* WRITTEN EXERCISE
Each line of the data that includes the string "scene" is to be copied out.

* DATA ENTRIES

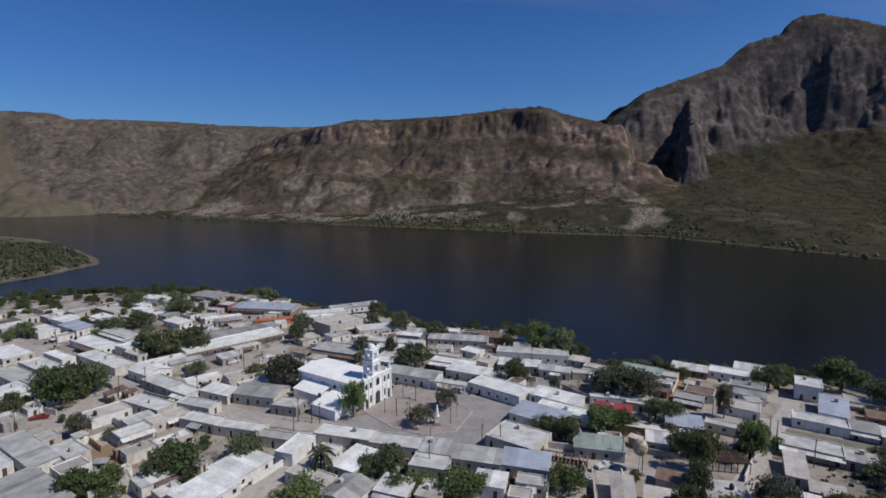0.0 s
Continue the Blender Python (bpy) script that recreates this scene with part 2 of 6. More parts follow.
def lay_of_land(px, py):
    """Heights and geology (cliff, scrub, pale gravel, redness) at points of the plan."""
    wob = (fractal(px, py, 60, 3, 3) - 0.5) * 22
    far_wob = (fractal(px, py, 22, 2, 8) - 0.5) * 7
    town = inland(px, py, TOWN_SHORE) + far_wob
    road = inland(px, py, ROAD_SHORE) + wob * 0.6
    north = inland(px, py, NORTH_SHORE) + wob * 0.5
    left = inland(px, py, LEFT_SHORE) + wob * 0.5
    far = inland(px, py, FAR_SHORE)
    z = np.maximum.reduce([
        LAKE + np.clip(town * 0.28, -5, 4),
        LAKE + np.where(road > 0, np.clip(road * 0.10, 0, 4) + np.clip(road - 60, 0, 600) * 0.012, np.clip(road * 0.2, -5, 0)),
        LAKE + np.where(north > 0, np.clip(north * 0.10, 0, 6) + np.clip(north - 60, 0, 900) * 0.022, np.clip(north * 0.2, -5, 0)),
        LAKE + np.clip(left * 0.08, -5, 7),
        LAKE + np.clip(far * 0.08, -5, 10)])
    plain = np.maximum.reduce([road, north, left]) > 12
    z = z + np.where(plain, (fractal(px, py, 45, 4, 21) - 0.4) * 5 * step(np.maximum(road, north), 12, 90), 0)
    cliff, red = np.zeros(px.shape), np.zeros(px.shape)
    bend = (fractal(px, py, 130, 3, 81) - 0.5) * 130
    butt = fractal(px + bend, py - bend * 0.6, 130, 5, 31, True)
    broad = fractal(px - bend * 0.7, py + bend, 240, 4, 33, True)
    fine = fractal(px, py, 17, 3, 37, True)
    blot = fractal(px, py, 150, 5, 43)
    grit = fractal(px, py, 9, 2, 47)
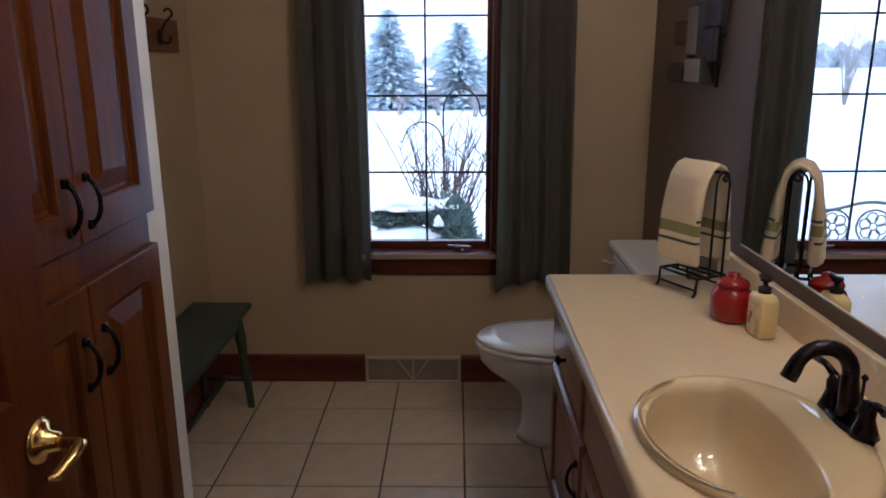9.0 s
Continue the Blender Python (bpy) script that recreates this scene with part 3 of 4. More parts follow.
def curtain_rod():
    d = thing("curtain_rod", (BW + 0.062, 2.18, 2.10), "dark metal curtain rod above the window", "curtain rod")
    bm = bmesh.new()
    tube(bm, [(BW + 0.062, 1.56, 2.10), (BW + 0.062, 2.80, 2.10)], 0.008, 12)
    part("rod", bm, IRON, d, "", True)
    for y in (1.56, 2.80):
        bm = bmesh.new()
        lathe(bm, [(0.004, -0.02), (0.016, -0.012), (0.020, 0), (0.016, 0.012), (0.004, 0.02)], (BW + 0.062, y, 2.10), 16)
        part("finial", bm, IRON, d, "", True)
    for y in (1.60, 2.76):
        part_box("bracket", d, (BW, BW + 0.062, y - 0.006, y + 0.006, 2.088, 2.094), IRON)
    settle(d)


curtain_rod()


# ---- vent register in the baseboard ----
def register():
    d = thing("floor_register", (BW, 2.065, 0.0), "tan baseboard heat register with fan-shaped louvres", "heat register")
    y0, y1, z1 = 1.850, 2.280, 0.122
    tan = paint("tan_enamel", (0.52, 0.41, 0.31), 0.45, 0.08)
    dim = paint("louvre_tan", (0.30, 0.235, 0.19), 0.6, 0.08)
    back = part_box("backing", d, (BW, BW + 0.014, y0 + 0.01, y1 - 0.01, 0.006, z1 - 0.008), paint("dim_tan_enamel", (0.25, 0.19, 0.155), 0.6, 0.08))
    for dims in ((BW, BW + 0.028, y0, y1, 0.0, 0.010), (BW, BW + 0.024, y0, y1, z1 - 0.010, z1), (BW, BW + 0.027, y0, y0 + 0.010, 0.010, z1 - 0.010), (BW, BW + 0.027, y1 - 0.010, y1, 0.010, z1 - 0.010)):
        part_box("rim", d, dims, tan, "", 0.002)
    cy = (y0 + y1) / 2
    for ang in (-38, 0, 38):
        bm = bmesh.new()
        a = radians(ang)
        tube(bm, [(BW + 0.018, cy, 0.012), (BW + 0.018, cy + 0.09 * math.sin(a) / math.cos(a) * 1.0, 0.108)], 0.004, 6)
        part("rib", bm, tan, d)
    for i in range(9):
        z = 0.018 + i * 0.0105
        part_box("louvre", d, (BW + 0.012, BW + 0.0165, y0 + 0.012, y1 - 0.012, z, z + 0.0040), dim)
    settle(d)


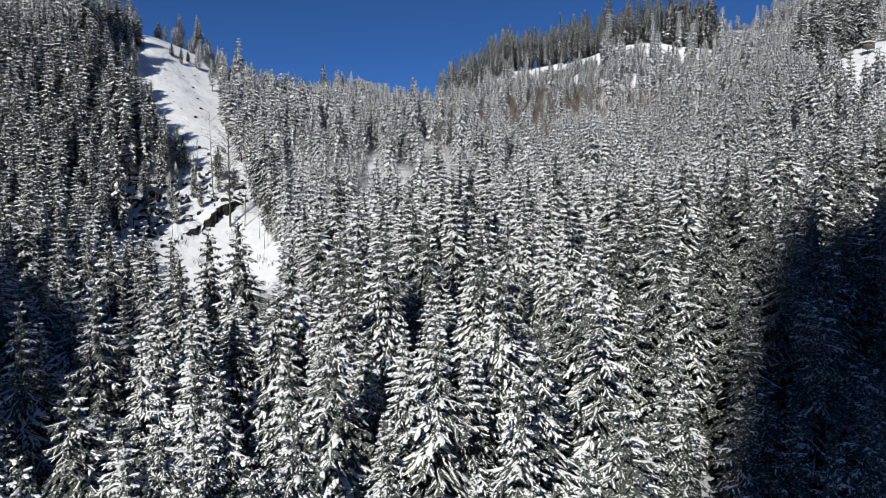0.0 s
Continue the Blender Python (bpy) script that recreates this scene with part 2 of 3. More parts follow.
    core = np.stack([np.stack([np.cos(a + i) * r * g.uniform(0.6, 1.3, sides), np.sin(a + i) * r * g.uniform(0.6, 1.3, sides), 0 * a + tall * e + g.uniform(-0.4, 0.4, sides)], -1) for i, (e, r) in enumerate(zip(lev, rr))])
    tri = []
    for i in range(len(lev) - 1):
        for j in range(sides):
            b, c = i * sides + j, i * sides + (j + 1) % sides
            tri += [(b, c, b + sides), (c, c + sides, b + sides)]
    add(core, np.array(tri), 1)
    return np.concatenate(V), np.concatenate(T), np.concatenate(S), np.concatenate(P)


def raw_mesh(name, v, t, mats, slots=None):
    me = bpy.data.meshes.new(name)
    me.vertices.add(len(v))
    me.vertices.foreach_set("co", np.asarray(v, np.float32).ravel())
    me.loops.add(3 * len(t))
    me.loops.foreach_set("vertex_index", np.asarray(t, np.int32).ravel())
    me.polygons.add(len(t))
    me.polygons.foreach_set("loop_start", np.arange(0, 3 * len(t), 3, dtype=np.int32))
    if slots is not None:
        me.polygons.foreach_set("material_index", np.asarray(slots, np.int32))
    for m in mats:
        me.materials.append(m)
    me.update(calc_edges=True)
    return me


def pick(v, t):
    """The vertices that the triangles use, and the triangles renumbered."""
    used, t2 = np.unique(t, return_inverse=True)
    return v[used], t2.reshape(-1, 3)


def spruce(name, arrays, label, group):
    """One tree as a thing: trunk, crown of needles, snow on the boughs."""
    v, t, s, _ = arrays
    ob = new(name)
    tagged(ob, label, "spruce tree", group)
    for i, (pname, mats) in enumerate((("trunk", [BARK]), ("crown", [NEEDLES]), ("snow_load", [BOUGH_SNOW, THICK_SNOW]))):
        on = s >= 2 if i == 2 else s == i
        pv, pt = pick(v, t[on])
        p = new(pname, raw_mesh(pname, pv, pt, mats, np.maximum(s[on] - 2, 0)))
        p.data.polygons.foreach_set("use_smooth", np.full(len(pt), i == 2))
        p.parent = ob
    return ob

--

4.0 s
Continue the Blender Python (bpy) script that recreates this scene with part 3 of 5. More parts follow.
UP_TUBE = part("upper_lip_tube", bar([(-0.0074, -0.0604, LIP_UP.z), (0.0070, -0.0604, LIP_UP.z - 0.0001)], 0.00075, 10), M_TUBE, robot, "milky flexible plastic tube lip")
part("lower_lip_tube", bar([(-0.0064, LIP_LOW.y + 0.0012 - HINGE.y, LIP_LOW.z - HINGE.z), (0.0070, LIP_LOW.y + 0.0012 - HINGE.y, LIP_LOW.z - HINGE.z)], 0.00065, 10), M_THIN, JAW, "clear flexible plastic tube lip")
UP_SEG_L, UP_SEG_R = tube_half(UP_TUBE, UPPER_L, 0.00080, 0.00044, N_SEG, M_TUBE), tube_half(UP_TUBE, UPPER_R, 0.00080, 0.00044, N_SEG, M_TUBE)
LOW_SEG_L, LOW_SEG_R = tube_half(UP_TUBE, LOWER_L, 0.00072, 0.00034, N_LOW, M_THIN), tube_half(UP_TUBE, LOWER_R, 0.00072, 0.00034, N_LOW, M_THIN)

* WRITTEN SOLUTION
Continue the Blender Python (bpy) script that recreates this scene with part 2 of 6. More parts follow.
Continue the Blender Python (bpy) script that recreates this scene with part 3 of 4. More parts follow.
Continue the Blender Python (bpy) script that recreates this scene with part 2 of 3. More parts follow.
Continue the Blender Python (bpy) script that recreates this scene with part 3 of 5. More parts follow.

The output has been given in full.